As defendant has demonstrated a reasonable probability of the disclosure of confidences obtained by Mr. Godosky, the Court finds that Mr. Godosky' representation of plaintiff herein would pose an impermissible conflict of interest, in violation of DR 5-108(A).
Finally, the appearance of impropriety warrants disqualification. It is well settled that an attorney "must avoid not only the fact, but even the appearance, of representing conflicting interests" (Thomson U.S. Inc. v Gosnell, 181 AD2d 558, 559-560 [1st Dept 1992] quoting Cardinale v Golinello, 43 NY2d 288, 296 [1977]). However, "the appearance of impropriety, standing alone, might not be grounds for disqualification" (In re Liquidation of Midland Ins. Co., 16 Misc 3d 1125, 847 NYS2d 903 [Sup Ct New York County 2007], quoting People v Herr, 86 NY2d 638, 641 [1995]).

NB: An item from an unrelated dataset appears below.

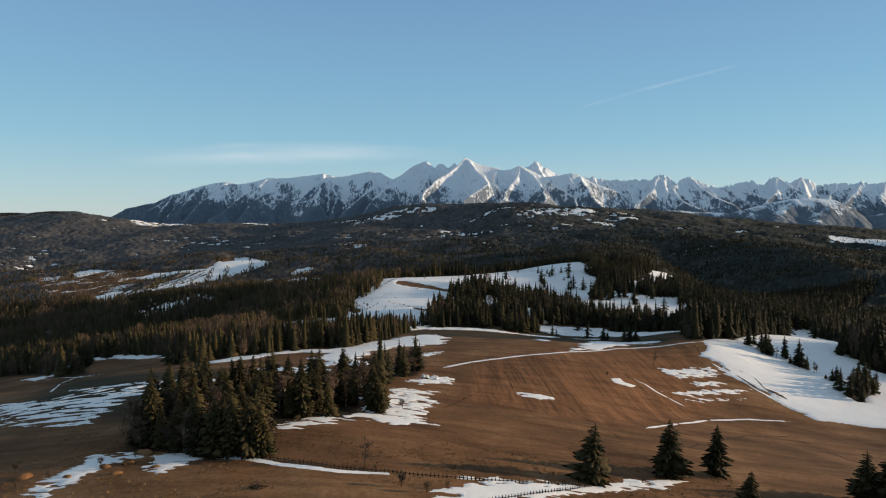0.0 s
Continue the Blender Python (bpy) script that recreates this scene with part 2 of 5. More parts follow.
def land_smooth(x, y):
    x, y = np.asarray(x, float), np.asarray(y, float)
    a0, b0, w = LAND
    a, b = warp(x, y)
    z = w[-3] + w[-2] * a + w[-1] * b
    for k in range(len(a0)):
        z = z + w[k] * kernel((a - a0[k]) ** 2 + (b - b0[k]) ** 2)
    return np.clip(z, -230, 90)


def land(x, y):
    """Height of the ground."""
    x, y = np.asarray(x, float), np.asarray(y, float)
    rough = (fbm(x / 60, y / 60, 3) - 0.5) * 2.0 + (fbm(x / 9, y / 9, 8, 3) - 0.45) * 0.35
    far = np.clip((y - 1050) / 900, 0, 1)
    # a side valley behind the high meadow, and the rise beyond it
    axis = 300 + 0.20 * y - x
    valley = np.clip((y - 880) / 160, 0, 1) * np.clip((2000 - y) / 500, 0, 1)
    rough = rough + valley * (46 * np.exp(-((axis + 300) / 130) ** 2) - 46 * np.exp(-(axis / 85) ** 2))
    return land_smooth(x, y) + rough + far * (fbm(x / 340, y / 300, 21) - 0.48) * 80


# outlines in plan, in metres
SNOW = {}
SNOW["copse"] = [(-45.2, 153.8), (-37.9, 165.4), (-29.1, 165.0), (-24.6, 177.9), (-26.6, 195.3), (-20.2, 203.2), (-16.8, 222.1), (-5.2, 224.4), (-1.8, 205.9), (-5.8, 189.9), (-3.6, 170.5), (-13.2, 163.2), (-22.7, 164.4), (-29.4, 158.0), (-35.8, 152.7), (-41.5, 146.9)]
SNOW["patch_a"] = [(-16.4, 239.3), (-6.8, 253.5), (2.1, 258.0), (5.3, 251.9), (1.8, 242.6), (-8.4, 234.8)]
SNOW["lens"] = [(29.5, 238.2), (35.3, 241.8), (44.0, 238.8), (46.1, 234.2), (38.6, 231.9), (30.9, 233.7)]
SNOW["fence_drift"] = [(-2.0, 107.2), (4.8, 122.4), (11.7, 126.3), (21.6, 127.1), (32.3, 130.5), (43.3, 137.5), (58.2, 144.9), (60.6, 143.3), (50.4, 135.2), (39.0, 127.8), (30.4, 122.9), (19.5, 114.3), (10.0, 107.1), (1.6, 104.6)]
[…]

Here, as defendant has demonstrated that DR 5-108(A) was violated and that the appearance of impropriety warrants Mr. Godosky's disqualification.
Conclusion
Based on the foregoing, it is hereby
ORDERED that the motion of defendant James P. Lo for an order disqualifying Richard Godosky, Esq. from representing plaintiff Roy S. Hiller is granted, and Richard Godosky, Esq. is hereby disqualified from representing plaintiff in this matter; and it is further
ORDERED that no further proceedings may be taken against said plaintiff without leave of this court for a period of 45 days after service of this order; and it is further
ORDERED that defendant serve a copy of this order with notice of entry upomUpartjes within 20 days of entry.
This constitutes the decision and order of the Court.